Published online by Cambridge University Press: 18 October 2023
The Political, Military, and Social Environments
Charles Melville observed how historians see the “tossing of waves” but not “below the stormy surface.” An imperfect approach to perceiving processes transpiring below the surface—currents and counter-currents—is through conceptualization.
No two conflicts are identical. The Prussian theorist Carl von Clausewitz showed that the nature of war is eternal (unchanging). It is only the character of war that changes. There are select factors common to virtually every conflict (ancient, medieval, or modern): multiple political and/or military factions; oppositional politics; conflicting religions and ideologies; symbiosis (mutualism, commensalism, parasitism, amensalism); and external interference (for example, by foreign powers).
Aspects to Consider
A “simple” battle where two antagonist blocs faced each other across a battlefield was not the norm in post-Mongol Khurasan. The region experienced invasions, rebellions, sieges; migrations of peoples and livestock; slave raiding and pillaging of town and country. Khurasan was anarchic; hence Ögödei’s appointment of Chin-Temür to implement law and order; Möngke’s support for Shams al-Dīn Kart’s attempts to implement order. The period from c. 677/1278 to c. 720/1320 was characterized by protracted low-intensity conflict (e.g., civil strife, banditry), interrupted by sporadic episodes of tranquility or eruptions of high-intensity conflict. Examples of intermittent but intense violence include predatory raids on Herat, and sieges of Herat by Ilkhanid expeditions.

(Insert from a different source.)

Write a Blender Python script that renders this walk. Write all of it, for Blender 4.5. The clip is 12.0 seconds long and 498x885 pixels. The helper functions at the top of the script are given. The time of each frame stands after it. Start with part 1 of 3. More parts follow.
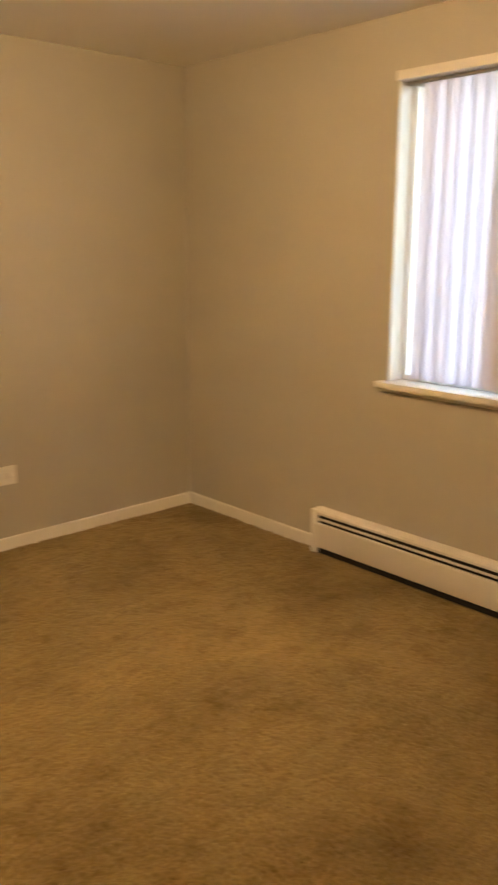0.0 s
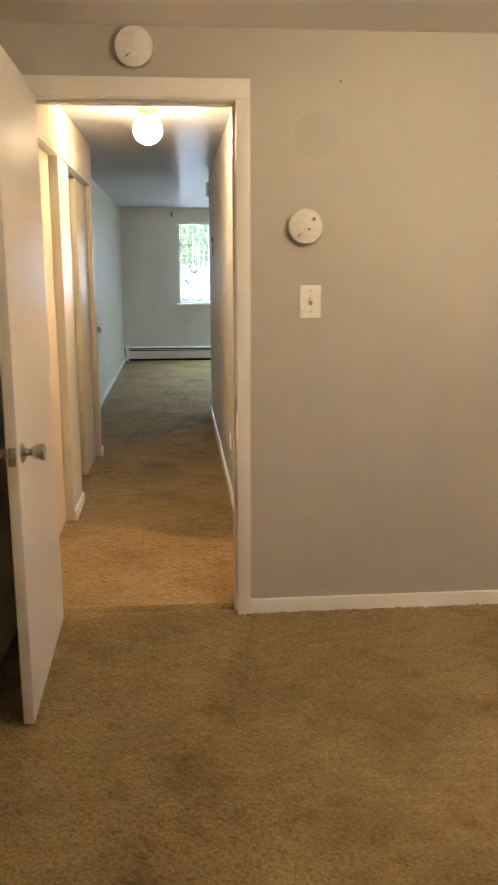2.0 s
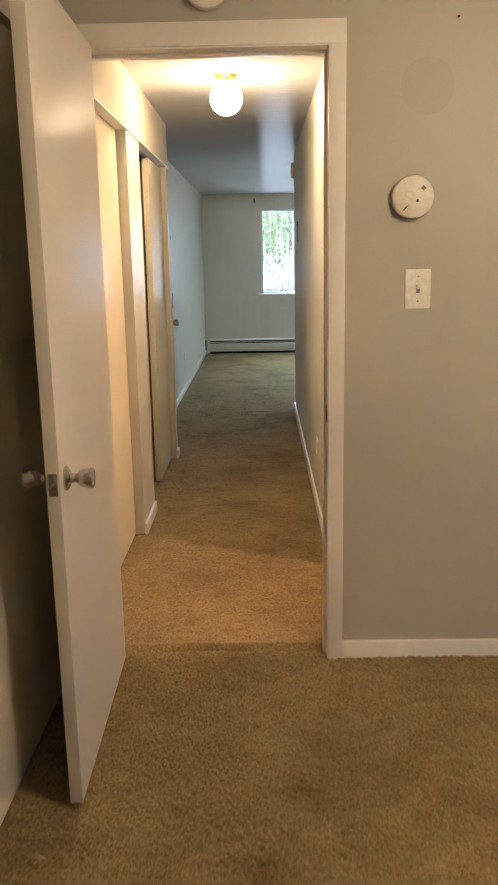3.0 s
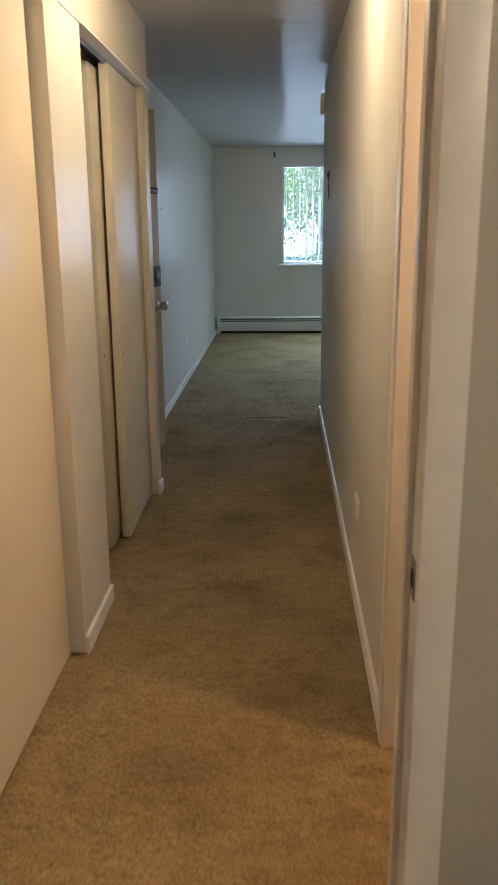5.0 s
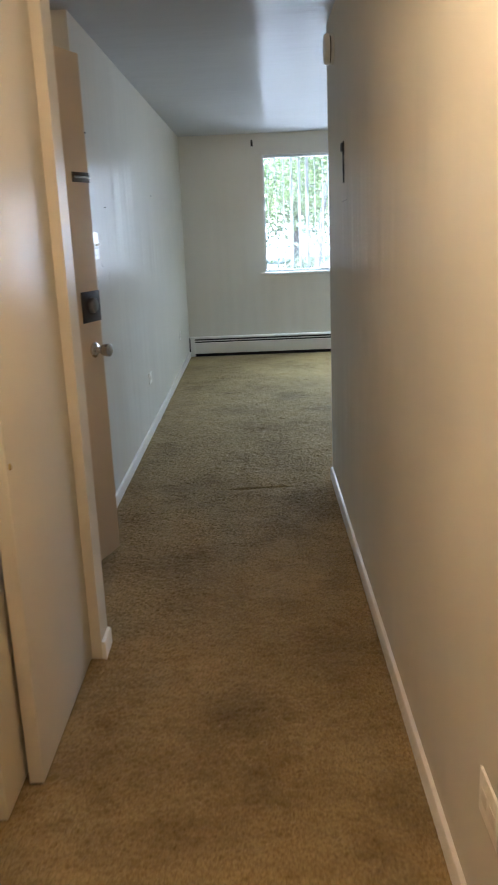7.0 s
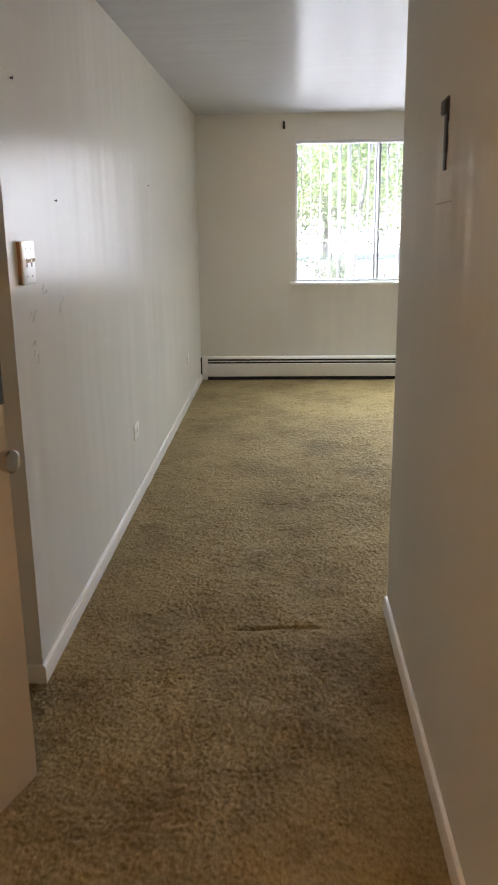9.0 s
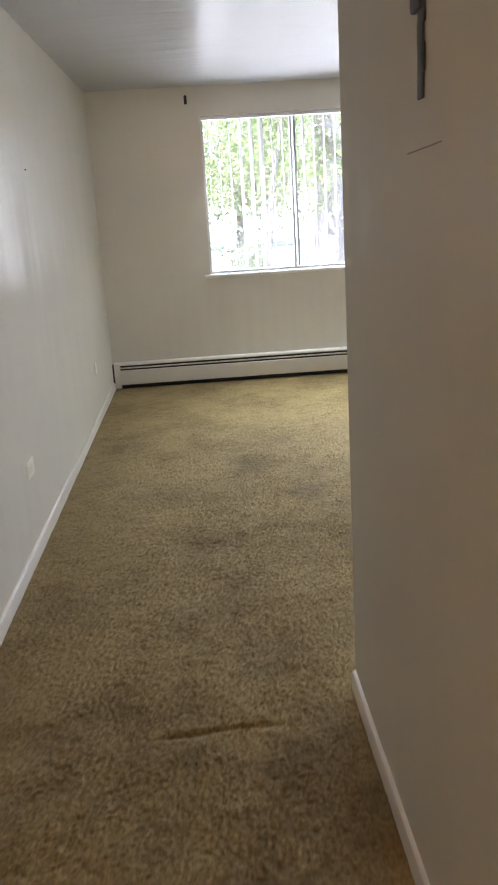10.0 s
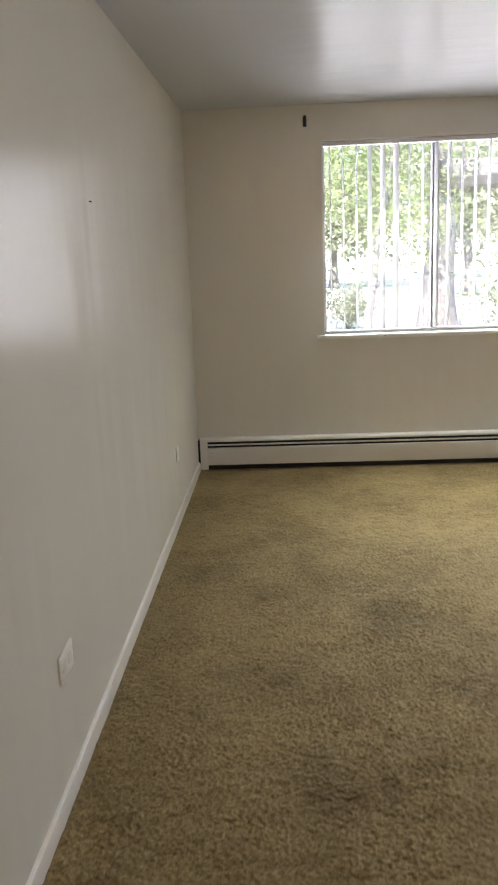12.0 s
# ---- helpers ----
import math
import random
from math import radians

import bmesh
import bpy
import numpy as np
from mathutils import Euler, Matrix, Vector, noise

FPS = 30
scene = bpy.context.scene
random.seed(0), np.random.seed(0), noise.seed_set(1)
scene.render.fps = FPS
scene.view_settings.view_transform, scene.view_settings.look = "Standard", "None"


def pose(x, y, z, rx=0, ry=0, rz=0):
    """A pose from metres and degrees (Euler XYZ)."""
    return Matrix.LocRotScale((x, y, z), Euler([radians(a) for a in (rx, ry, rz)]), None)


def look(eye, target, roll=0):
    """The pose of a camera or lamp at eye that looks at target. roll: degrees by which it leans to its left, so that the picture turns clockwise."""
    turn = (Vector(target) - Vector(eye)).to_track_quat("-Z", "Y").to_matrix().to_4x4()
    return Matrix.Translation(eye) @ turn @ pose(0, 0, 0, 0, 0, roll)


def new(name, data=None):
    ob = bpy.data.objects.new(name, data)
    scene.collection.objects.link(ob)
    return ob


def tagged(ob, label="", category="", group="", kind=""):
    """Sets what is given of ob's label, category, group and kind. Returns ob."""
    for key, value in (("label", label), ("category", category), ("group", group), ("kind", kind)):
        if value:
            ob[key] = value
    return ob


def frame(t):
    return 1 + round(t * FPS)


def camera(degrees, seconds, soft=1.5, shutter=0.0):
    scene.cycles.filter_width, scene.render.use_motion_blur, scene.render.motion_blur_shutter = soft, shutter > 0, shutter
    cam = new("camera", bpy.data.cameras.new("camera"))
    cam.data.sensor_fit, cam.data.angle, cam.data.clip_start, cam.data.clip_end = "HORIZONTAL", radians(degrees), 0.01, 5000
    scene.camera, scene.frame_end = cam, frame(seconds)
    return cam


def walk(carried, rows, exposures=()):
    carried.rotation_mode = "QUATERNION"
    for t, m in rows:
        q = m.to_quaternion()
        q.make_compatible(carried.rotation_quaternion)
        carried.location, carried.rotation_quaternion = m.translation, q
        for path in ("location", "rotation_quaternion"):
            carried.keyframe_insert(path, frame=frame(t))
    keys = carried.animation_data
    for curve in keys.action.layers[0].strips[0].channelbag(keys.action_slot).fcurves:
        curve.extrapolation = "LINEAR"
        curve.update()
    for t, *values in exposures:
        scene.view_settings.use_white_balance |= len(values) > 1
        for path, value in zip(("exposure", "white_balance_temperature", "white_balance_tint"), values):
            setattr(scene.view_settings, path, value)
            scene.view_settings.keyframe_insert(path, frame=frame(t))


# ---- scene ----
cam = camera(33.9, 12.0, soft=1.7, shutter=0.4)
PATH = [
    (0, (-0.152, -3.495, 1.422), (1.161, -2.062, 0.949), 0.1),
    (0.5, (-0.249, -3.448, 1.515), (0.688, -1.751, 1.022), 0.4),
    (0.8, (-0.269, -3.420, 1.479), (0.438, -1.607, 1.019), 0.1),
    (1, (-0.281, -3.405, 1.459), (0.326, -1.551, 1.017), 0.0),
    (1.5, (-0.254, -3.357, 1.439), (0.065, -1.428, 1.018), 0.2),
    (2, (-0.319, -3.229, 1.435), (-0.152, -1.281, 1.012), -0.1),
    (2.5, (-0.361, -3.056, 1.409), (-0.303, -1.105, 0.971), -1.0),
    (3, (-0.309, -2.713, 1.410), (-0.344, -0.763, 0.966), -1.1),
    (3.2, (-0.288, -2.567, 1.426), (-0.348, -0.617, 0.981), -1.0),
    (5, (-0.281, -1.078, 1.382), (-0.363, 0.851, 0.863), -0.5),
    (5.5, (-0.311, -0.645, 1.388), (-0.387, 1.288, 0.881), -1.3),
    (6, (-0.322, -0.198, 1.393), (-0.406, 1.735, 0.891), -0.9),
    (6.5, (-0.366, 0.212, 1.381), (-0.444, 2.146, 0.876), -1.0),
    (7, (-0.377, 0.577, 1.360), (-0.413, 2.511, 0.849), -2.4),
    (7.2, (-0.370, 0.750, 1.343), (-0.379, 2.685, 0.831), -2.8),
    (8.8, (-0.374, 1.944, 1.408), (-0.416, 3.874, 0.888), -1.4),
    (9, (-0.380, 2.112, 1.413), (-0.468, 4.040, 0.888), -0.7),
    (9.5, (-0.386, 2.464, 1.371), (-0.433, 4.383, 0.810), -2.7),
    (10, (-0.363, 2.820, 1.375), (-0.278, 4.741, 0.823), -3.6),
    (10.2, (-0.362, 2.980, 1.390), (-0.306, 4.913, 0.878), -2.2),
    (10.5, (-0.376, 3.156, 1.432), (-0.399, 5.096, 0.947), -1.3),
    (10.7, (-0.402, 3.311, 1.410), (-0.465, 5.253, 0.937), -0.8),
    (11, (-0.436, 3.502, 1.404), (-0.521, 5.443, 0.930), -2.1),
    (11.5, (-0.532, 3.866, 1.417), (-0.594, 5.807, 0.940), -3.1),
    (12, (-0.520, 4.180, 1.438), (-0.625, 6.124, 0.978), -2.3),
]
EXPOSURES = [(0.0, 3.9, 7350, 8), (0.7, 4.35, 5950, 6), (1.5, 4.15, 5350, 5), (3.0, 3.95, 5300, 5), (5.0, 3.48, 4900, 4),
             (6.5, 3.9, 5000, 6), (7.2, 4.1, 5350, 9), (9.0, 4.25, 6150, 16), (10.0, 4.22, 6100, 17), (11.0, 3.97, 6300, 18), (12.0, 3.87, 6550, 18)]
walk(cam, [(t, look(eye, target, roll)) for t, eye, target, roll in PATH], EXPOSURES)

# ---- world and sun ----
world = bpy.data.worlds.new("sky")
scene.world = world
world.use_nodes = True
wn = world.node_tree
sky = wn.nodes.new("ShaderNodeTexSky")
sky.sky_type = 'NISHITA'
sky.sun_disc = False
sky.sun_elevation = radians(55)
sky.sun_rotation = radians(200)
bg = wn.nodes["Background"]
bg.inputs["Strength"].default_value = 0.12
wn.links.new(sky.outputs[0], bg.inputs["Color"])

sun = new("sun", bpy.data.lights.new("sun", 'SUN'))
sun.data.energy = 2.8
sun.data.angle = radians(0.5)
sun.data.color = (1.0, 0.95, 0.87)
sun.matrix_world = look((0, 0, 30), (9, 21, 0))

HALL_LAMP, BED_LAMP, BATH_LAMP = 7.9, 18.0, 22.0
LAMP_COLOUR = (1.0, 0.65, 0.33)

# ---- plan, metres ----
H = 2.285            # ceiling
XW = 2.60            # window wall of the bedroom
XR = 3.40            # right wall of the living room
XL = -1.15           # left wall of the living room
XP = -0.935          # piers and header of the hall closets
YF = 9.54            # far wall
YE = 4.914           # end of the hall's right wall
YB = -4.6            # back of the bedroom
DX0, DX1, DZ = -0.86, -0.086, 2.04   # bedroom doorway
SY0, SY1 = 0.16, 0.885               # side doorway in the hall
WX0, WX1, WZ0, WZ1 = -0.29, 2.48, 0.872, 2.075   # living room window
BY0, BY1, BZ0, BZ1 = -3.05, -1.36, 0.855, 2.05   # bedroom window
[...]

Just as vultures and hyenas follow a lion’s kill and hover for scraps, foragers and predators follow in the wake of armies to sift through plundered settlements. Squatters settle in villages, farms, and pastures, and claim ownership of dwellings, shops, windmills, watermills, irrigation channels (jūy, kārīz), and other immovable assets. Watermills (jūy ṭāḥūna), windmills (āsyābi bādī), and subterranean channels (qanāt, kārīz), even if partially wrecked, may be valuable assets. By acquiring properties that belong to others, squatters create the bases for future conflict with other claimants, including the rightful owners. The nineteenth-century Pashtun colonization of Khurasan, for instance, was a cause of twentieth-century conflicts in northern Afghanistan. Certain Ilkhanid fiscal-legal reforms were necessary to settle ambiguities over ownership of lands and waters (see Chapter Eight). Disputes over water rights persisted into the late Kartid era, compelling governmental action (ibid.).